#### Provided data
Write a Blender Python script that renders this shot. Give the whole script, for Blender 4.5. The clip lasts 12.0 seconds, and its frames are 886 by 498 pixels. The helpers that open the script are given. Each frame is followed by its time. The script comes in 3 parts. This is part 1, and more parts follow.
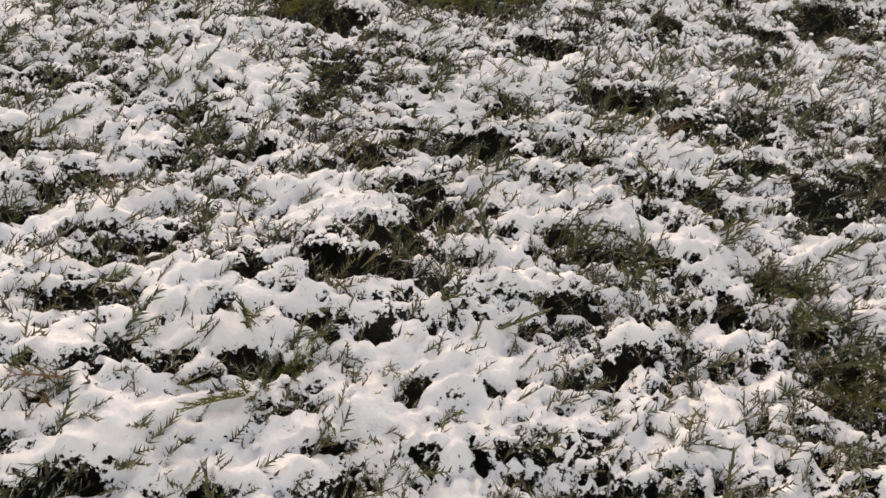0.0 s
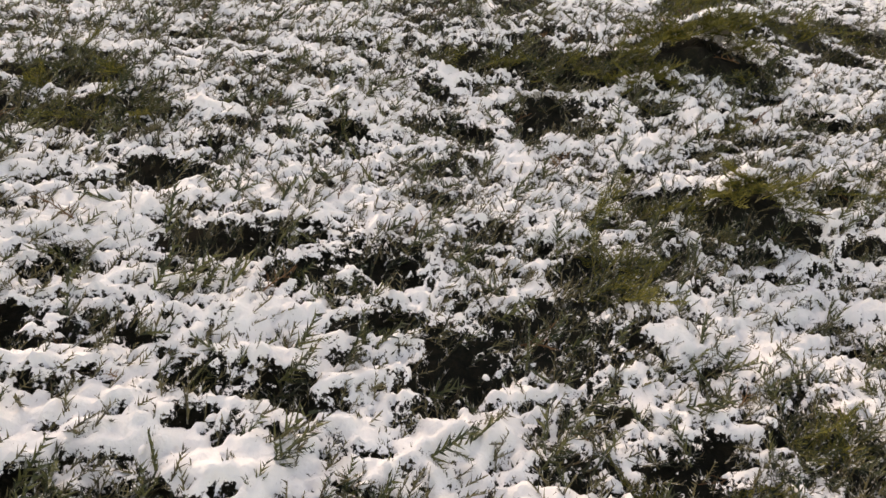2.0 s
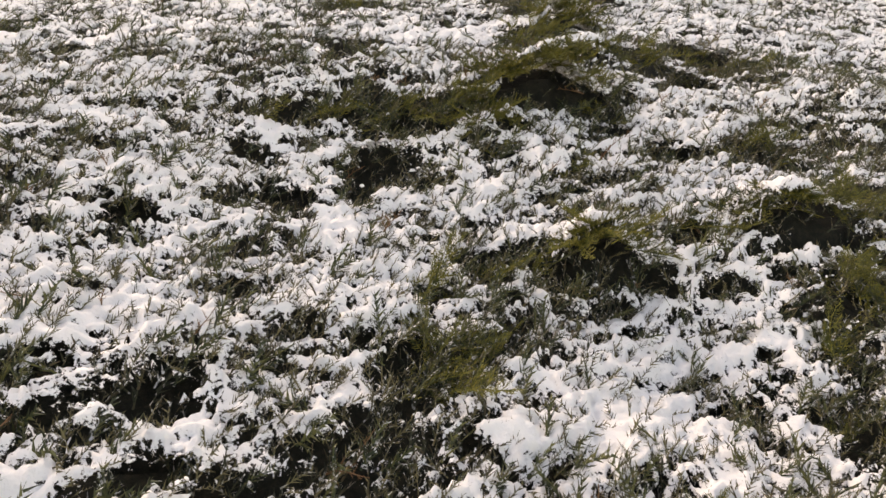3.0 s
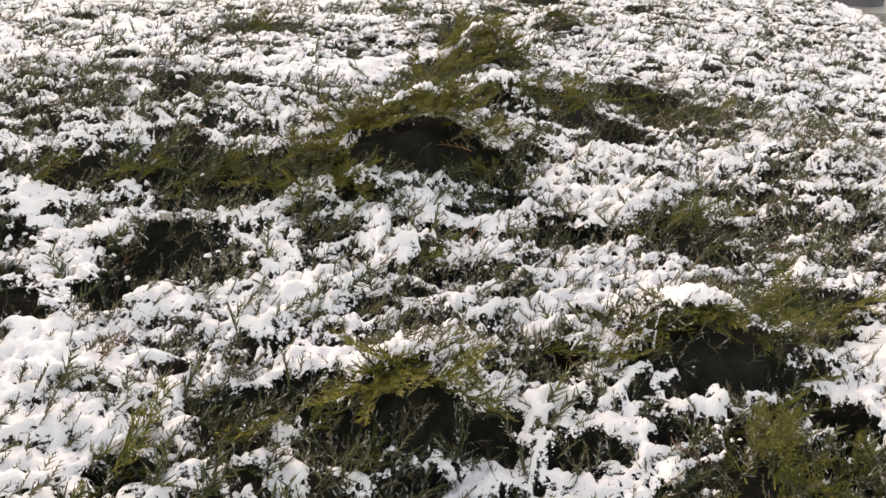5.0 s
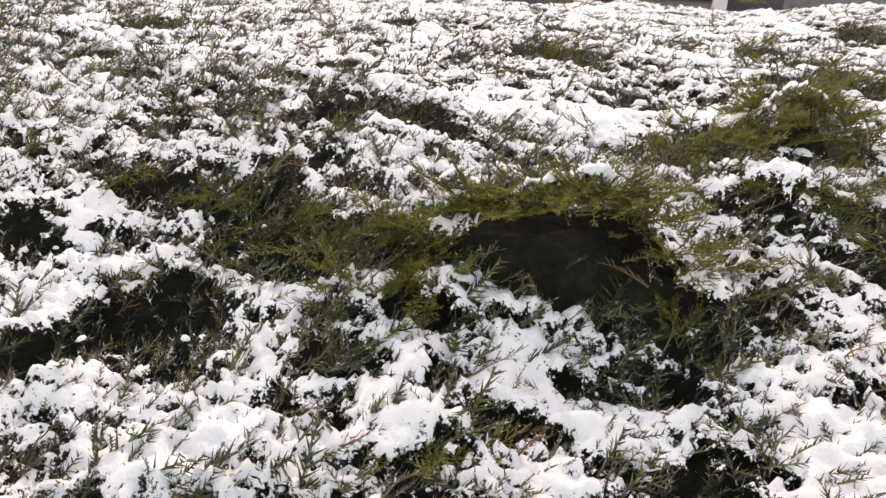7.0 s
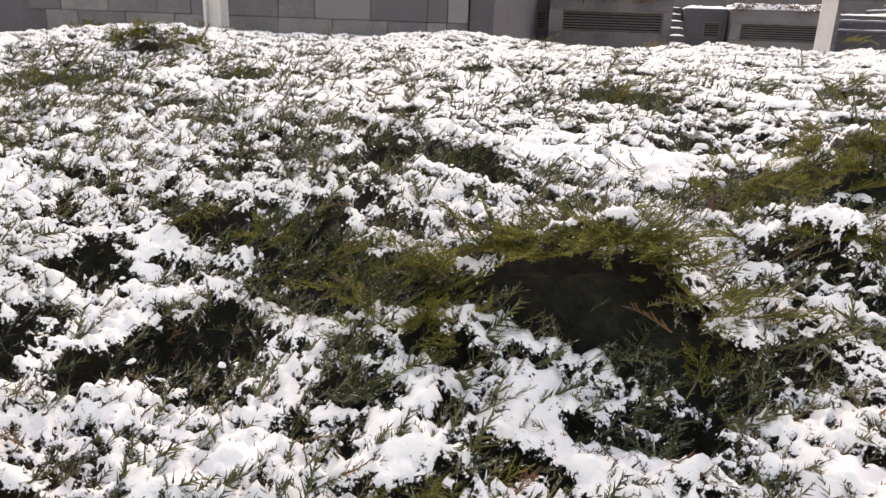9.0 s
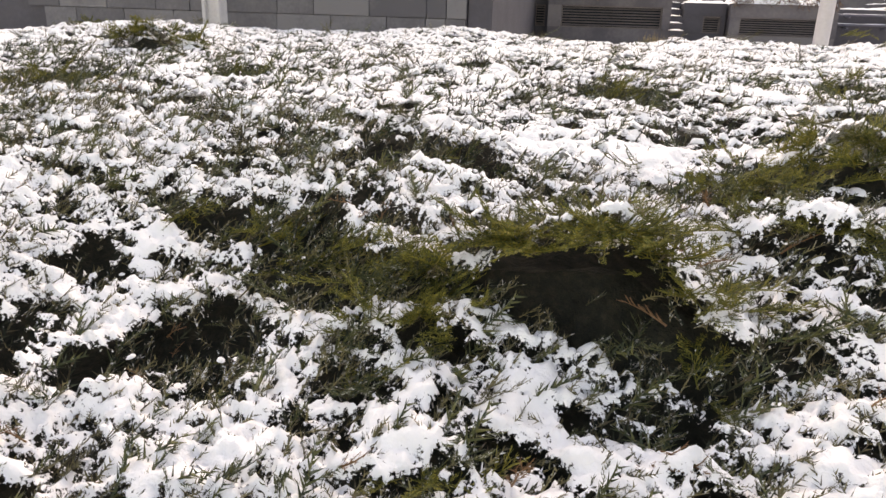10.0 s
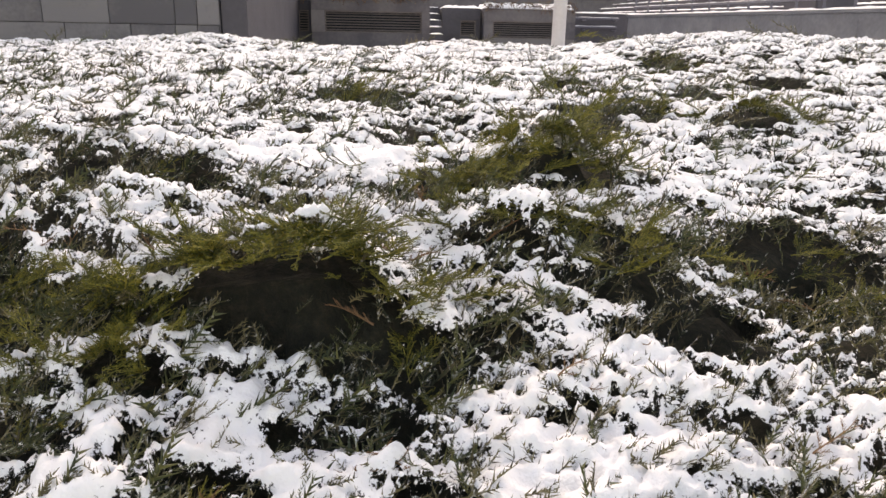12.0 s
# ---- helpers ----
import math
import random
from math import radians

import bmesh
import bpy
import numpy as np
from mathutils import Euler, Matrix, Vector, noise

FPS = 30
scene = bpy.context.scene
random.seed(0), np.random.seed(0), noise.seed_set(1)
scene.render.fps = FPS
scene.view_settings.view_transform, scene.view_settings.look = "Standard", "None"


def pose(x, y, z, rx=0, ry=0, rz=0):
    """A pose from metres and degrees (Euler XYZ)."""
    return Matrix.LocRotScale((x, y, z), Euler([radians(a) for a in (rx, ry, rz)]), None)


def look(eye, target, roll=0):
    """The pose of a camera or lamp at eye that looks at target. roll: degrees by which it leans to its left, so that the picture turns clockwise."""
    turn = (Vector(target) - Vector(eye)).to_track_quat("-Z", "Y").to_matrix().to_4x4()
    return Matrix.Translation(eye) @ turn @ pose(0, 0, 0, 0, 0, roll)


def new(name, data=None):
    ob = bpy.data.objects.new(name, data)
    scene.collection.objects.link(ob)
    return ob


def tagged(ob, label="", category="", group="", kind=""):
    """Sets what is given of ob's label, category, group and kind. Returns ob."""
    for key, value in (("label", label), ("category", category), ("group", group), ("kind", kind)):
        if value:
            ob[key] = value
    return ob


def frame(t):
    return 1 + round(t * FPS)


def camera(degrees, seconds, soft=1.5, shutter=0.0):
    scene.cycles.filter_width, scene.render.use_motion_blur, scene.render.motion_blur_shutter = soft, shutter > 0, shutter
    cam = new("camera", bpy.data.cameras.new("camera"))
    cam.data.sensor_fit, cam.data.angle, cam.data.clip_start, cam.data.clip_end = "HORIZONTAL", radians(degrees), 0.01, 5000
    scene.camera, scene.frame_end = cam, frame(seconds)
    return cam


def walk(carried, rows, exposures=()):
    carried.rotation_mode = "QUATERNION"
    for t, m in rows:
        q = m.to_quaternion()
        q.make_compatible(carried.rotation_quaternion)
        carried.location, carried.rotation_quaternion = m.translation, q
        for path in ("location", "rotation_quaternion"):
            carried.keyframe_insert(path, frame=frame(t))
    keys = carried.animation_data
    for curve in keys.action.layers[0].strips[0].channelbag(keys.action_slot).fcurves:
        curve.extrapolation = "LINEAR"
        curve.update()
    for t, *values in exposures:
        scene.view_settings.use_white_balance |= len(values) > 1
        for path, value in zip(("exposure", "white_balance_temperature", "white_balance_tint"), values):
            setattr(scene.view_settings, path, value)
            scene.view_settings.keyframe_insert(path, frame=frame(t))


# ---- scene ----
cam = camera(64.2, 12.0, soft=1.5)
PATH = [
    (0, (0.089, 0.053, 1.532), (0.002, 1.761, 0.496), 0.3),
    (0.5, (0.216, 0.193, 1.522), (0.314, 1.918, 0.516), 1.1),
    (0.8, (0.291, 0.233, 1.531), (0.475, 1.941, 0.507), -0.1),
    (1, (0.331, 0.293, 1.524), (0.615, 1.988, 0.5), -0.6),
    (1.5, (0.46, 0.382, 1.523), (0.618, 2.14, 0.583), -1.2),
    (2, (0.695, 0.472, 1.523), (0.91, 2.263, 0.659), 0.8),
    (2.5, (0.814, 0.544, 1.513), (1.111, 2.33, 0.664), -1.0),
    (2.7, (0.843, 0.599, 1.513), (1.222, 2.381, 0.688), -1.6),
    (3, (0.931, 0.694, 1.517), (1.414, 2.469, 0.731), -1.6),
    (3.2, (0.973, 0.767, 1.522), (1.492, 2.537, 0.748), -1.9),
    (4.8, (1.431, 1.04, 1.528), (1.833, 2.843, 0.762), -3.4),
    (5, (1.536, 1.089, 1.523), (1.964, 2.891, 0.769), -0.5),
    (5.5, (1.69, 1.211, 1.505), (2.013, 3.025, 0.727), -2.4),
    (5.8, (1.778, 1.331, 1.511), (2.002, 3.185, 0.796), -0.9),
    (6, (1.832, 1.433, 1.516), (2.001, 3.301, 0.823), 0.5),
    (6.5, (1.934, 1.629, 1.49), (1.749, 3.475, 0.744), -0.7),
    (6.7, (1.986, 1.701, 1.499), (1.572, 3.51, 0.753), 1.5),
    (7, (2.087, 1.784, 1.501), (1.465, 3.544, 0.783), 3.5),
    (7.5, (2.161, 1.826, 1.514), (1.324, 3.515, 0.845), 2.5),
    (7.7, (2.17, 1.83, 1.516), (1.314, 3.515, 0.862), 2.4),
    (9.3, (2.218, 1.797, 1.515), (1.32, 3.473, 0.897), 1.9),
    (9.5, (2.219, 1.795, 1.515), (1.317, 3.467, 0.889), 1.8),
    (10, (2.224, 1.798, 1.517), (1.335, 3.475, 0.887), 1.8),
    (10.5, (2.237, 1.807, 1.515), (1.387, 3.5, 0.874), 1.7),
    (11, (2.269, 1.823, 1.513), (1.499, 3.557, 0.879), 1.8),
    (11.5, (2.314, 1.856, 1.509), (1.717, 3.66, 0.886), 1.9),
    (12, (2.363, 1.887, 1.511), (2.005, 3.76, 0.91), 1.2),
]
walk(cam, [(t, look(eye, target, roll)) for t, eye, target, roll in PATH], exposures=[(0, 1.08, 13300, 20), (2.5, 1.27, 13300, 21), (5, 1.56, 13000, 20), (7, 1.7, 12600, 21), (10.5, 1.68, 12400, 21), (12, 1.62, 12300, 21)])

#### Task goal
Print the lines from the line with "scene.camera, scene.frame_end = cam, frame(seconds)" to the line with "carried.location, carried.rotation_quaternion = m.translation, q" exactly, and print nothing else. Both of those lines are included.

#### Answer
    scene.camera, scene.frame_end = cam, frame(seconds)
    return cam


def walk(carried, rows, exposures=()):
    carried.rotation_mode = "QUATERNION"
    for t, m in rows:
        q = m.to_quaternion()
        q.make_compatible(carried.rotation_quaternion)
        carried.location, carried.rotation_quaternion = m.translation, q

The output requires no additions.